Эсме комкала в руке носовой платок.

- Но я не… я хочу сказать, мы не… Мы сестры, Сорча и я. Кроме того, я ненавижу бренди. И конечно, не могу оставить ее. Об этом не может быть и речи!

Доктор угрюмо взглянул на Аласдэра и кивком головы указал на дверь, давая понять, что им нужно выйти и поговорить. Эсме опустилась на стул у кровати. Мужчины вышли, чего она почти не заметила.

- Уведите ее наверх, сэр Аласдэр! - потребовал доктор Рид, как только за ними закрылась дверь. - Мне не нужны шныряющие вокруг женщины, рыдающие и поминутно задающие вопросы, когда мне нужно делать свое дело. Аласдэр заколебался.

- Я не знаю, - сказал он. - Она чрезвычайно упря…

- Вздор! - прервал его доктор. - Вам когда-нибудь приходилось видеть, как вправляют плечевой сустав?

Аласдэр поморщился.

- Да, однажды, - признался он. - Но мы все были вдребезги пьяными.

- Тогда вы знаете, что зрелище не из приятных, - проскрежетал доктор. - Но сначала мне нужно будет наложить дюжину швов на голову ребенка. Кроме того, если разовьется отек мозга, мне придется обрить голову ребенка и сделать трепанацию черепа. И вы хотите, чтобы она видела это?

- Трепанировать череп? - Ему приходилось слышать об этом кошмаре от Девеллина. - Дай Бог, чтобы до этого не дошло!

Доктор Рид косо взглянул на него.

- Ну, до этого не дойдет, - с неудовольствием признал он. - Я видел много таких случаев, чтобы судить об этом. Но запомните мои слова, ребенок откроет глаза еще до рассвета. А если это произойдет, мне придется снова усыпить ее.

- Конечно, я не хочу, чтобы она мучилась, - проговорил Аласдэр.

- Она не будет мучиться, если мне дадут сделать мою работу, - сказал Рид. - И меньше всего мне нужно, чтобы возле кровати сновали истеричные женщины и каждые пять минут спрашивали меня, жив ли ребенок, почему он дышит так часто или почему он слишком бледен, слишком горячий или слишком холодный, - ну, вы меня понимаете!

У Аласдэра немного отлегло от сердца.

- Вы останетесь на всю ночь?

- Если мне дадут спокойно работать, то да, - сказал доктор. - А теперь сделайте одолжение, сэр Аласдэр.

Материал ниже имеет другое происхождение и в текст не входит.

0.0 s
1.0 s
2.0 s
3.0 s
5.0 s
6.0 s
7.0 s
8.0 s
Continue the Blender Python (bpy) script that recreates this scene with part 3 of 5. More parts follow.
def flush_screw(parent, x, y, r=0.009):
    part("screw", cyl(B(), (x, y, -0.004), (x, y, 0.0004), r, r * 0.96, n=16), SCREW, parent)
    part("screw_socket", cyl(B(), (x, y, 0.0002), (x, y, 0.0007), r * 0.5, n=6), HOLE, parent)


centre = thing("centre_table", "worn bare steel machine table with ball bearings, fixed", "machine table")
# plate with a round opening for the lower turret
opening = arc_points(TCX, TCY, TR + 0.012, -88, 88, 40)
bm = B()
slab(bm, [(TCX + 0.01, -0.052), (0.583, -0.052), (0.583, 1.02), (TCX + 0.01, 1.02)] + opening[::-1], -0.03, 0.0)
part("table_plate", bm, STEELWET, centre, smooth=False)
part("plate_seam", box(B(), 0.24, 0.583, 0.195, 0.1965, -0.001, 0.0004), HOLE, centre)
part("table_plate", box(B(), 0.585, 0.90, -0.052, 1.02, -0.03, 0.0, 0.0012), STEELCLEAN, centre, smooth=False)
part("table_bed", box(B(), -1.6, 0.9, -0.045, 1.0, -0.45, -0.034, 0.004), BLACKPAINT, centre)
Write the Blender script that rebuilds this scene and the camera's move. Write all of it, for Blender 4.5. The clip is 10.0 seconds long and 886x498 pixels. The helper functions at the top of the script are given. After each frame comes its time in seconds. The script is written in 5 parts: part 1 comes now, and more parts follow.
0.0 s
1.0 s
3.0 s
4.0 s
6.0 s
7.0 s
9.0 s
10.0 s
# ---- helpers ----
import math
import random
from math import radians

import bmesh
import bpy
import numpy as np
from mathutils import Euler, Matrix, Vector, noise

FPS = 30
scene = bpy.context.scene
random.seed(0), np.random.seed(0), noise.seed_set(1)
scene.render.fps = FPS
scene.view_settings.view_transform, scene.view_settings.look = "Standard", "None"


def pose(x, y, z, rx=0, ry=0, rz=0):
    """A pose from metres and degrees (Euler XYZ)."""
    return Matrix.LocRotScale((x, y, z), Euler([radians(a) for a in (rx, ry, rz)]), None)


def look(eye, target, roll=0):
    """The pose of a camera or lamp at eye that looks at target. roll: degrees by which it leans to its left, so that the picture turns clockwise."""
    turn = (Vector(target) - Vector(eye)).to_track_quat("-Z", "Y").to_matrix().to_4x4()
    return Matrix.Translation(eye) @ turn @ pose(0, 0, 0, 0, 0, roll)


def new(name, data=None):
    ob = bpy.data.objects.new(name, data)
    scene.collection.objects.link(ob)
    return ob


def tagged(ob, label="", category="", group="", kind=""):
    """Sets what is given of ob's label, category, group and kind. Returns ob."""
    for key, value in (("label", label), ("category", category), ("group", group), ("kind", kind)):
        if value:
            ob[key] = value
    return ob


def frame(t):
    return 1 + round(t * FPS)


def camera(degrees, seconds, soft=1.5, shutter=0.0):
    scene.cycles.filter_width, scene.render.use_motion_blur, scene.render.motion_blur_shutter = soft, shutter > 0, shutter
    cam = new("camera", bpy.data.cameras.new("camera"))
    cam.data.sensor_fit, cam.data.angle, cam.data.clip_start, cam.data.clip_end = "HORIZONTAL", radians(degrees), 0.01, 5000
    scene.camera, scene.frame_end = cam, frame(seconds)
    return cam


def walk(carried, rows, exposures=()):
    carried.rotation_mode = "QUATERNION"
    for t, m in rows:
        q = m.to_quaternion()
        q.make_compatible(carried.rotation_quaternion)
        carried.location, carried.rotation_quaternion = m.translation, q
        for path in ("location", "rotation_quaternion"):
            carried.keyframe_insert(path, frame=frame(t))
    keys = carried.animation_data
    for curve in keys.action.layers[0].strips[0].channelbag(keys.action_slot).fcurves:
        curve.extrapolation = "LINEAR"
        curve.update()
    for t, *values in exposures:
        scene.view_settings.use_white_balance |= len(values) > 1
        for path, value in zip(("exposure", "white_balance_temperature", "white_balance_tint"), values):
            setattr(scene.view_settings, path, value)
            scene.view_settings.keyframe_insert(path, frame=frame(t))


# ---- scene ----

Ступайте наверх, вы оба, и оставайтесь там, пока я вас не позову.

Двумя минутами позже Аласдэр осторожно вывел Эсме из комнаты и повел наверх.

- Я хочу быть с Сорчей! - запротестовала она, остановившись на лестничной площадке. - Что, если я ей понадоблюсь?

Он убедил ее идти дальше.

- Она в хороших руках, Эсме, - твердо сказал он. - Сейчас вы ей не нужны.

Эсме посмотрела на него так, как если бы он ударил ее.

- Да, вы правы! - воскликнула она. - Я не нужна ей. Я оказалась совершенно бесполезной сегодня. Только подумайте, что случилось!

Как тогда в парке, Аласдэр, не размышляя, привлек ее к себе.

- Тихо, Эсме, - шептал он куда-то ей в волосы. - Конечно, вы нужны ей. Но сейчас доктору нужно сосредоточиться. Он обещал мне, что она не проснется…

- Да, этого я и боюсь!

- …потому что ей дали снотворное, - быстро закончил он.

Сверху навстречу им спускался Уэллингз.

- Виски, - бросил ему Аласдэр, когда они поравнялись. Дворецкий кивнул и пошел дальше.